**Set exercise**
Repeat the full listing below verbatim and keep the images out.

## Start

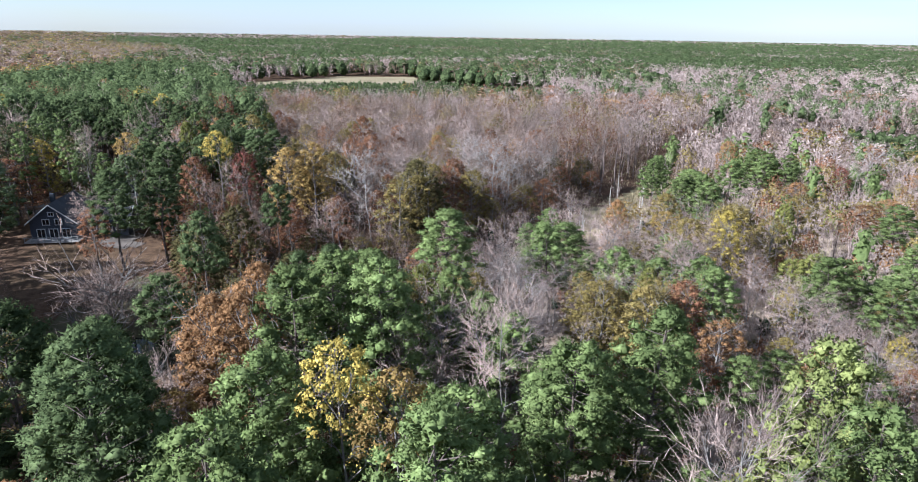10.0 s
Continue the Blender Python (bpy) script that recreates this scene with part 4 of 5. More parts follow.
LONE = [
    ("full_pine", FRONT_PINES), ("full_pine", VALLEY_PINES), ("pine", WEST_PINES),
    ("pale_pine", [(33.4, 56.5, 24.5), (15, 82.8, 25.4)]),
    ("yg", [(0.3, 71.7, 20, 1.15), (3.2, 59.8, 19.6, 1.0), (-0.1, 65.0, 22.2, 1.25), (-17.5, 31.5, 22.6), (8.2, 71.9, 22.5), (-86.8, 211, 20.8, 0.8), (-85, 171, 23, 0.6), (-162, 101.8, 20.4, 0.8), (-176.4, 147, 22.6, 0.6), (-173.8, 143.8, 21, 0.6), (-161.5, 149.4, 23.7, 0.7), (-73.8, 167.9, 20.8, 0.5)]),
    ("oak", [(-113, 146, 19.6, 1.3), (-116.5, 177, 17.6, 0.9), (-90, 156.4, 18.2, 0.9), (-105.8, 185.6, 14.5), (-99.2, 179.4, 12.5)]),
    ("olive", [(-56, 138.6, 14.6), (-61.5, 136, 11.6), (-34, 172.3, 17), (-38, 152, 4), (-70.6, 144.2, 8), (-123.2, 180.7, 16.4), (-30, 168, 15), (-66, 139, 9)]),
    ("bare", [(-33.1, 59.2, 21, 1.3), (-17, 55.8, 18.5), (-12.8, 57.6, 18.5), (18.3, 46.6, 18.2, 1.6), (43, 61.7, 15), (-88.9, 145, 13), (9, 54.5, 17.4), (21.5, 81, 22.4), (9.8, 77.3, 23), (-5.7, 93.9, 21.2), (-11, 126, 17.6), (3.7, 139.5, 15), (17.4, 141.6, 13), (-18.7, 199.4, 13), (2.4, 241, 13), (-9.6, 219.5, 14), (-94.7, 150.8, 8.6), (-148.5, 173.7, 20.6), (-111.2, 172.6, 20), (-123.3, 183, 13), (-111.6, 199, 16.4), (-143.2, 171.8, 21), (-154.8, 195.3, 18.2), (-67.6, 158.8, 16), (-19, 47.9, 13.5, 1.3), (-12.2, 44.2, 11.5, 1.3), (-7.4, 43.3, 9.5, 1.2), (-22.3, 50, 14.5, 1.2), (-15.6, 43.7, 10, 1.3), (-61.3, 166.6, 15)]),
    ("brown", [(-139, 162, 14.8), (-70.6, 202.7, 19), (-57.5, 184.8, 21.8), (-118.9, 160.3, 20.6), (-87, 119, 8)]),
    ("white", [(-41.3, 162.3, 20), (-9.7, 214, 13), (-17, 193, 13.5), (-8, 108, 14), (-6, 121, 13)]),
    ("amber", [(-28.1, 67.2, 20)]),
    ("gold", [(11.2, 63.7, 25), (-10.9, 77.5, 23), (-92.8, 161.8, 21.4), (-127.4, 124.7, 25), (-133.7, 119.6, 24.2), (-133.7, 124.4, 23.6), (-185.6, 155, 20.4), (-180.7, 134.7, 22), (-195, 162.7, 22.5)]),
    ("lemon", [(-14.4, 77.6, 24.5, 0.9), (-136, 140.6, 24.2), (-158, 158, 23), (-155, 150.5, 24), (-151, 163, 23), (-173.5, 132.4, 25), (-181.6, 149.7, 23.5), (-72.7, 161.8, 22.6), (-179, 217, 21.8), (-213.4, 195.7, 21.5), (-185.8, 213, 22.4), (-242, 227.6, 21.5), (-267.8, 96.9, 25.5), (-225.7, 93.2, 23.3), (-257, 120.7, 24.4)]),
    ("yellow", [(14.7, 47, 11.6), (42.8, 109.4, 12), (23.9, 152, 15.2), (-118.2, 166.3, 18.2)]),
    ("tan", [(23.8, 69.7, 23.2), (30.6, 51.2, 20.4), (9.7, 118, 13.8), (2.9, 119.2, 13.8), (7.8, 115.6, 15), (-62.7, 176.4, 19.4), (-39.8, 221.5, 15.6), (-60.5, 173, 19, 1.2), (-56.7, 177, 17, 1.3), (-51.5, 171, 18), (-35.8, 182.5, 15, 1.4), (-23.8, 183.8, 13, 1.3), (-140.4, 151.3, 7.5, 1.6), (-54.6, 185.1, 14, 1.3), (-92.4, 210.8, 13, 1.3), (-82, 194.5, 21.8, 1.2)]),
    ("orange", [(-28.3, 90.8, 21), (-32.1, 92.6, 19.8), (-32.3, 101.5, 19.6), (-63.1, 175.6, 20.4), (-146, 127.7, 22.6), (-233, 44.8, 20.4), (6.8, 162, 13.5, 0.8), (38, 100, 10), (-101.5, 190.6, 18, 0.9), (-102.5, 204, 18.5, 0.8), (-101, 209.2, 18.5, 0.8), (-37.3, 208.7, 16.5)]),
    ("rust", [(-6.2, 67.5, 20, 1.15), (-61.5, 133, 7), (12.7, 119.5, 14.6), (-117, 155.4, 16, 1.9), (-75, 157, 18.2), (-51.8, 183.3, 19), (-57.5, 207.5, 20.8), (-95, 185, 20.6), (-55, 205, 16.2), (-84, 139, 12), (-78, 152, 12), (6, 60, 12), (-37.4, 172, 9, 1.4), (-77.5, 154.8, 10, 1.4), (-72.9, 147.9, 7, 1.5), (-52.1, 198.6, 17, 1.3), (-29.3, 180.4, 13, 1.3), (-66.7, 202.4, 15, 1.2), (-99.3, 212.9, 14), (-102.3, 206.8, 11, 1.3)]),
    ("red", [(8.9, 51, 9.4), (-67.2, 162.4, 18.8), (-84, 315, 12.5)]),
    ("cedar", [(-11.0, 58.6, 8.6, 1.3), (-120, 187.3, 11), (-66, 130, 3.5), (-46, 146, 4)]),
    ("bush", [(-70.5, 122.5, 7.0, 1.9), (-50, 105, 3.0, 1.2), (-58, 101, 3.5, 1.2), (-46, 112, 2.5), (-62, 108, 2.5), (-66, 98, 4), (-54, 96, 4, 1.2), (-73, 124, 4.5), (-64, 128, 2.5), (-20, 121, 8), (-12, 132, 7), (-14, 140, 6), (-68.4, 121.8, 4.5), (-63.3, 160.6, 7), (-49.6, 170.2, 9), (-16, 160, 3)]),
]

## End

**Solved problem**
10.0 s
Continue the Blender Python (bpy) script that recreates this scene with part 4 of 5. More parts follow.
LONE = [
    ("full_pine", FRONT_PINES), ("full_pine", VALLEY_PINES), ("pine", WEST_PINES),
    ("pale_pine", [(33.4, 56.5, 24.5), (15, 82.8, 25.4)]),
    ("yg", [(0.3, 71.7, 20, 1.15), (3.2, 59.8, 19.6, 1.0), (-0.1, 65.0, 22.2, 1.25), (-17.5, 31.5, 22.6), (8.2, 71.9, 22.5), (-86.8, 211, 20.8, 0.8), (-85, 171, 23, 0.6), (-162, 101.8, 20.4, 0.8), (-176.4, 147, 22.6, 0.6), (-173.8, 143.8, 21, 0.6), (-161.5, 149.4, 23.7, 0.7), (-73.8, 167.9, 20.8, 0.5)]),
    ("oak", [(-113, 146, 19.6, 1.3), (-116.5, 177, 17.6, 0.9), (-90, 156.4, 18.2, 0.9), (-105.8, 185.6, 14.5), (-99.2, 179.4, 12.5)]),
    ("olive", [(-56, 138.6, 14.6), (-61.5, 136, 11.6), (-34, 172.3, 17), (-38, 152, 4), (-70.6, 144.2, 8), (-123.2, 180.7, 16.4), (-30, 168, 15), (-66, 139, 9)]),
    ("bare", [(-33.1, 59.2, 21, 1.3), (-17, 55.8, 18.5), (-12.8, 57.6, 18.5), (18.3, 46.6, 18.2, 1.6), (43, 61.7, 15), (-88.9, 145, 13), (9, 54.5, 17.4), (21.5, 81, 22.4), (9.8, 77.3, 23), (-5.7, 93.9, 21.2), (-11, 126, 17.6), (3.7, 139.5, 15), (17.4, 141.6, 13), (-18.7, 199.4, 13), (2.4, 241, 13), (-9.6, 219.5, 14), (-94.7, 150.8, 8.6), (-148.5, 173.7, 20.6), (-111.2, 172.6, 20), (-123.3, 183, 13), (-111.6, 199, 16.4), (-143.2, 171.8, 21), (-154.8, 195.3, 18.2), (-67.6, 158.8, 16), (-19, 47.9, 13.5, 1.3), (-12.2, 44.2, 11.5, 1.3), (-7.4, 43.3, 9.5, 1.2), (-22.3, 50, 14.5, 1.2), (-15.6, 43.7, 10, 1.3), (-61.3, 166.6, 15)]),
    ("brown", [(-139, 162, 14.8), (-70.6, 202.7, 19), (-57.5, 184.8, 21.8), (-118.9, 160.3, 20.6), (-87, 119, 8)]),
    ("white", [(-41.3, 162.3, 20), (-9.7, 214, 13), (-17, 193, 13.5), (-8, 108, 14), (-6, 121, 13)]),
    ("amber", [(-28.1, 67.2, 20)]),
    ("gold", [(11.2, 63.7, 25), (-10.9, 77.5, 23), (-92.8, 161.8, 21.4), (-127.4, 124.7, 25), (-133.7, 119.6, 24.2), (-133.7, 124.4, 23.6), (-185.6, 155, 20.4), (-180.7, 134.7, 22), (-195, 162.7, 22.5)]),
    ("lemon", [(-14.4, 77.6, 24.5, 0.9), (-136, 140.6, 24.2), (-158, 158, 23), (-155, 150.5, 24), (-151, 163, 23), (-173.5, 132.4, 25), (-181.6, 149.7, 23.5), (-72.7, 161.8, 22.6), (-179, 217, 21.8), (-213.4, 195.7, 21.5), (-185.8, 213, 22.4), (-242, 227.6, 21.5), (-267.8, 96.9, 25.5), (-225.7, 93.2, 23.3), (-257, 120.7, 24.4)]),
    ("yellow", [(14.7, 47, 11.6), (42.8, 109.4, 12), (23.9, 152, 15.2), (-118.2, 166.3, 18.2)]),
    ("tan", [(23.8, 69.7, 23.2), (30.6, 51.2, 20.4), (9.7, 118, 13.8), (2.9, 119.2, 13.8), (7.8, 115.6, 15), (-62.7, 176.4, 19.4), (-39.8, 221.5, 15.6), (-60.5, 173, 19, 1.2), (-56.7, 177, 17, 1.3), (-51.5, 171, 18), (-35.8, 182.5, 15, 1.4), (-23.8, 183.8, 13, 1.3), (-140.4, 151.3, 7.5, 1.6), (-54.6, 185.1, 14, 1.3), (-92.4, 210.8, 13, 1.3), (-82, 194.5, 21.8, 1.2)]),
    ("orange", [(-28.3, 90.8, 21), (-32.1, 92.6, 19.8), (-32.3, 101.5, 19.6), (-63.1, 175.6, 20.4), (-146, 127.7, 22.6), (-233, 44.8, 20.4), (6.8, 162, 13.5, 0.8), (38, 100, 10), (-101.5, 190.6, 18, 0.9), (-102.5, 204, 18.5, 0.8), (-101, 209.2, 18.5, 0.8), (-37.3, 208.7, 16.5)]),
    ("rust", [(-6.2, 67.5, 20, 1.15), (-61.5, 133, 7), (12.7, 119.5, 14.6), (-117, 155.4, 16, 1.9), (-75, 157, 18.2), (-51.8, 183.3, 19), (-57.5, 207.5, 20.8), (-95, 185, 20.6), (-55, 205, 16.2), (-84, 139, 12), (-78, 152, 12), (6, 60, 12), (-37.4, 172, 9, 1.4), (-77.5, 154.8, 10, 1.4), (-72.9, 147.9, 7, 1.5), (-52.1, 198.6, 17, 1.3), (-29.3, 180.4, 13, 1.3), (-66.7, 202.4, 15, 1.2), (-99.3, 212.9, 14), (-102.3, 206.8, 11, 1.3)]),
    ("red", [(8.9, 51, 9.4), (-67.2, 162.4, 18.8), (-84, 315, 12.5)]),
    ("cedar", [(-11.0, 58.6, 8.6, 1.3), (-120, 187.3, 11), (-66, 130, 3.5), (-46, 146, 4)]),
    ("bush", [(-70.5, 122.5, 7.0, 1.9), (-50, 105, 3.0, 1.2), (-58, 101, 3.5, 1.2), (-46, 112, 2.5), (-62, 108, 2.5), (-66, 98, 4), (-54, 96, 4, 1.2), (-73, 124, 4.5), (-64, 128, 2.5), (-20, 121, 8), (-12, 132, 7), (-14, 140, 6), (-68.4, 121.8, 4.5), (-63.3, 160.6, 7), (-49.6, 170.2, 9), (-16, 160, 3)]),
]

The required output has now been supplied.